Everything else had stopped. The Daybook I had been working on with such pride had stopped. Damien Echols, who, as you’ll recall, dashed off to New Zealand and was inaccessible for a while, had taken over his own Facebook page ... and then disappeared. I’d been so used to being inspired by his daily prison journal and using it for my Daybook, that it was another small sense of loss, not having his daily commentary when things began to go so wrong ... and trust me when I tell you: if there’s one guy who has first-hand knowledge of things going terribly wrong when you least expect them to – and then coming out the other side of darkness intact - it’s Damien Echols. But he had disappeared as well.

Losing his voice wasn’t exactly the equivalent of the overwhelming grief that I was going through after the death of my brother ... just a mild malaise brought on by spiritual loss. True, I wasn’t ready to contemplate anything spiritual right then, but I still missed listening to Damien.

I stopped checking his Facebook page to see if he’d said anything interesting, so unfortunately might have missed the moment when he said, "Eureka! Screw Facebook! I’m gonna tweet!" (actually I don’t know what he said about it, and I’m too lazy to go look, so I shouldn’t put words in his mouth.) Bottom line was: one day I discovered that he was on Twitter, and for the first time in quite a while I was back to paying attention to Damien, which helped because that meant I wasn’t focusing on anything else. Oh yeah – and I now knew how to tell him he’d hi-jacked my psychic reading if I wanted to. I was still hiding behind headphones and writing sonnets every day. The sonnet cycle was up to something like 30 poems. I was still religiously clapping Piero Barone’s voice over my ears.

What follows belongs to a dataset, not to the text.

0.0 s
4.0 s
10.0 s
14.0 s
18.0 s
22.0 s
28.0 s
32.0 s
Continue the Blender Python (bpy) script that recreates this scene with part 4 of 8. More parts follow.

Then I noticed that Damien had been to Salem, just half a month earlier. Home of the 17th century witchcraft trials, yes, but also the home of Salem Hospital (surgery), the place where my brother had complained of heartburn – though it was not really heartburn and I paid no attention to it and therefore killed him; and the place where I had returned alone to have my stitches clipped (and had to pull off the road repeatedly because I was sobbing so hard) the very same week that Damien was there. I was unaware of that until later.

But the one thing we do share is that neither of us believe in coincidences. I read his past tweets, looked at the words he wrote about Salem, looked at the day he posted the comments, felt ice crystals BEGIN to start crackling in that chasm where my heart used to be, and burst into tears – again. Then pulled myself up short.

After what I’d done, or had allowed to happen, in my abject narcissism, my heart was not allowed to heal, so it felt like some sort of unwanted kindness from the Universe. By that point, I no longer trusted the Universe to do right by me and was battling an intense fear of leaving the house because I fully expected something horrible to happen. Why wouldn’t something horrible happen? I’d killed my own brother by not paying attention to him when he needed me to.

Still, it could have been a lot worse, if Damien Echols hadn’t somehow managed to travel all the way up north from West Memphis, Arkansas to the bowels of Arkansas prison system, to New York City, the only place in the world I feel safe and still do, even after fleeing death on September 11th, and visit Salem, Massachusetts at the time he did. I knew there was some sort of meaning or pattern behind it; whether I was ready to accept any kindness from the Universe or not. In truth, I still wasn’t, but it almost felt like the Universe was using him, shining samurai sword that he was (imagery courtesy of Henry Rollins), to lay some groundwork. He was still "Mr. Signpost".